COLLECTED MATERIAL

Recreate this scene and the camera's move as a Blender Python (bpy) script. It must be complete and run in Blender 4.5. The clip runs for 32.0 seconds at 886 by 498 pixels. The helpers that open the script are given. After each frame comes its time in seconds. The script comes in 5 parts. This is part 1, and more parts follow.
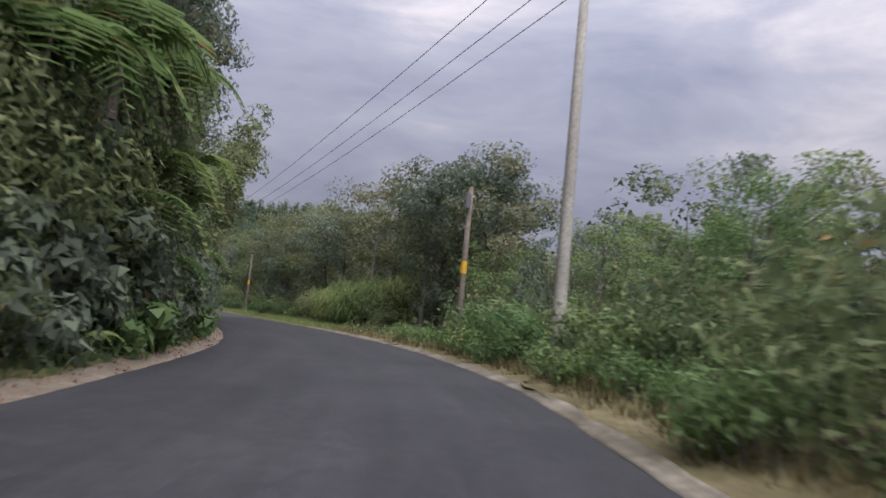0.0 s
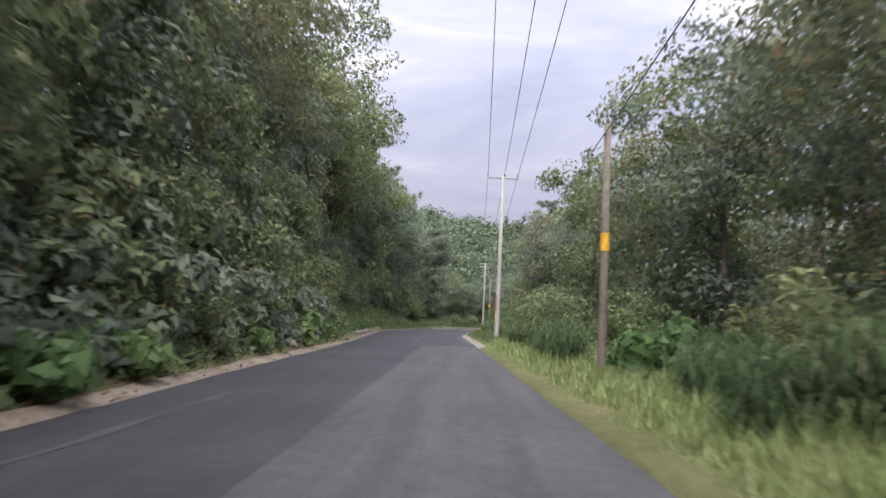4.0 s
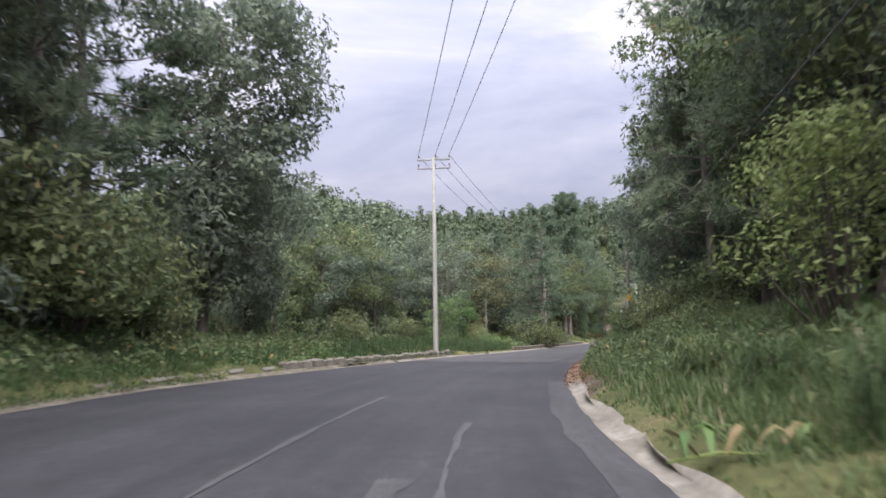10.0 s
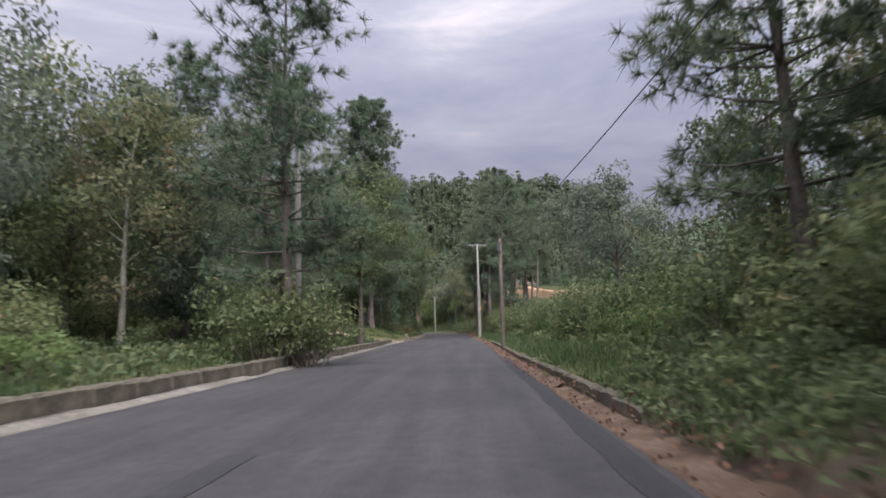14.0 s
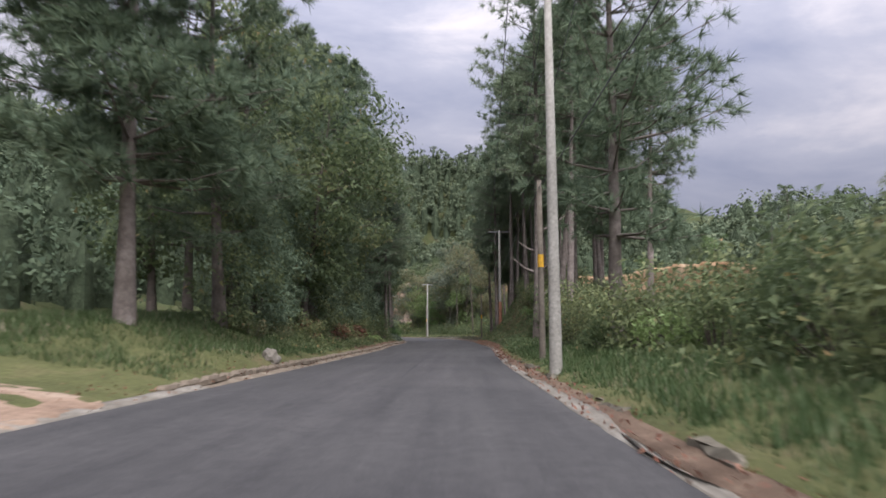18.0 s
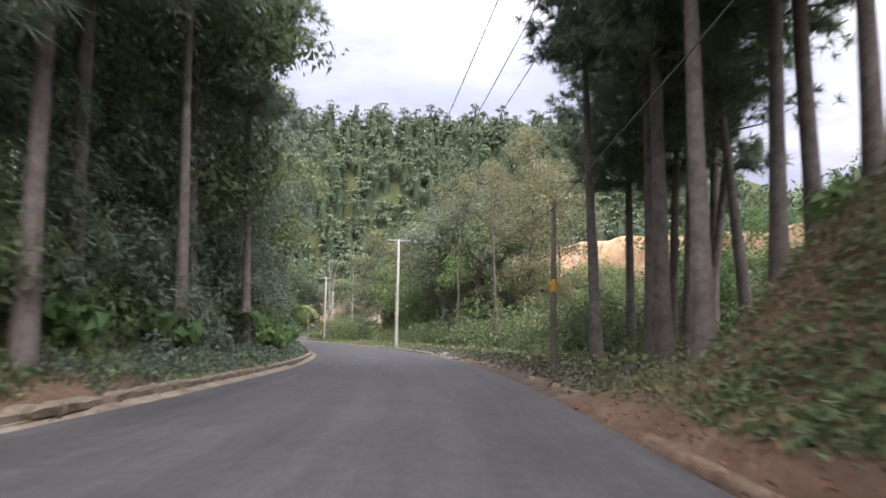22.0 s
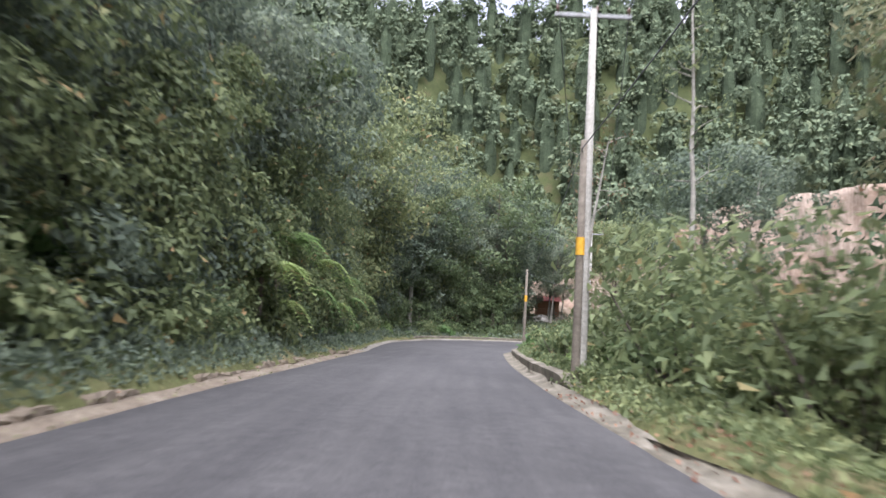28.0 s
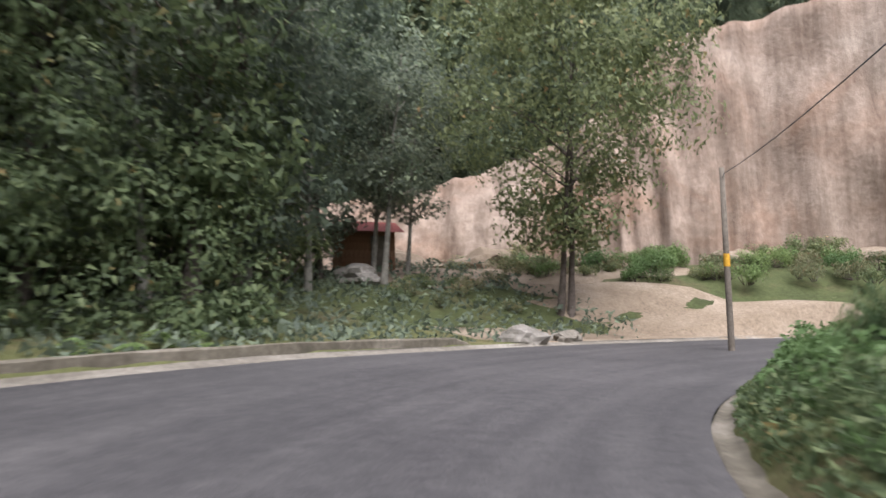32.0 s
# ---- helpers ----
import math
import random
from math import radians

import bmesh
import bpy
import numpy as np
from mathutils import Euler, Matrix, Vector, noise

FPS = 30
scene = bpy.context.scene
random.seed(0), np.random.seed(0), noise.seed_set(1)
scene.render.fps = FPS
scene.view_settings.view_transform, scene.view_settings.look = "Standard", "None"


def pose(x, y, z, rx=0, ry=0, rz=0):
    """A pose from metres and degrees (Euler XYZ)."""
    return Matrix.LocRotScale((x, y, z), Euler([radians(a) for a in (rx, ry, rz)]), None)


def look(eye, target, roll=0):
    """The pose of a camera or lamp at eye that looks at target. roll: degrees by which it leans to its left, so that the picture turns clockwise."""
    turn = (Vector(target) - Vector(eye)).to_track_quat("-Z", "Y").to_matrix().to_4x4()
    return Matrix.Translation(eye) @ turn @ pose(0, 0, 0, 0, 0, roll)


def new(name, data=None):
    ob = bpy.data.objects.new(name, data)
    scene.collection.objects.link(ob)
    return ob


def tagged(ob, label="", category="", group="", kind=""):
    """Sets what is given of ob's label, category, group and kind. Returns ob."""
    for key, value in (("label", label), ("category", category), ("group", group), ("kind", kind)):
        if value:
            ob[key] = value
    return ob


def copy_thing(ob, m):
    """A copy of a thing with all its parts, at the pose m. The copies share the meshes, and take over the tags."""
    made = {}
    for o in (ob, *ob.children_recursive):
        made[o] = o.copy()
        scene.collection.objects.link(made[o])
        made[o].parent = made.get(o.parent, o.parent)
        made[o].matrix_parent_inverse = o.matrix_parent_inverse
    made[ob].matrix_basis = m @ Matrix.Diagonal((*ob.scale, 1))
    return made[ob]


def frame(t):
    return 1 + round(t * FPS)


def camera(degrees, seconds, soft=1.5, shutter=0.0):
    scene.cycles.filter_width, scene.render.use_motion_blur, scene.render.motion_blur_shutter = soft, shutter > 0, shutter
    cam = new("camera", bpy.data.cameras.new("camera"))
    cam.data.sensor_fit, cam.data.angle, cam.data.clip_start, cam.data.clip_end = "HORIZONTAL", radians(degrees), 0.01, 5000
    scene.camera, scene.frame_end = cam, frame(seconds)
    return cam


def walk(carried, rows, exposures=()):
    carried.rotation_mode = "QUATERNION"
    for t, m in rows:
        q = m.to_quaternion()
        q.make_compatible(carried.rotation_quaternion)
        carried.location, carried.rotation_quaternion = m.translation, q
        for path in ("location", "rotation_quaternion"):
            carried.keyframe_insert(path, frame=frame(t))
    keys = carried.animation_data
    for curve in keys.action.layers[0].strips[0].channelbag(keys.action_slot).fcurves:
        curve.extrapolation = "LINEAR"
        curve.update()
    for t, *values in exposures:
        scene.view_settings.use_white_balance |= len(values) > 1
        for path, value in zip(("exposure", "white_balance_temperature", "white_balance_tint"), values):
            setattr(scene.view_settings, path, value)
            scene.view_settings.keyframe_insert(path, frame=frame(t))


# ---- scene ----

YOUR INSTRUCTIONS
Copy out precisely the lines from the line with "radians(degrees), 0.01, 5000" to the line with "carried.location, carried.rotation_quaternion = m.translation, q" in the material above, including those two lines and omitting all the rest.

SOLVED EXERCISE
    cam.data.sensor_fit, cam.data.angle, cam.data.clip_start, cam.data.clip_end = "HORIZONTAL", radians(degrees), 0.01, 5000
    scene.camera, scene.frame_end = cam, frame(seconds)
    return cam


def walk(carried, rows, exposures=()):
    carried.rotation_mode = "QUATERNION"
    for t, m in rows:
        q = m.to_quaternion()
        q.make_compatible(carried.rotation_quaternion)
        carried.location, carried.rotation_quaternion = m.translation, q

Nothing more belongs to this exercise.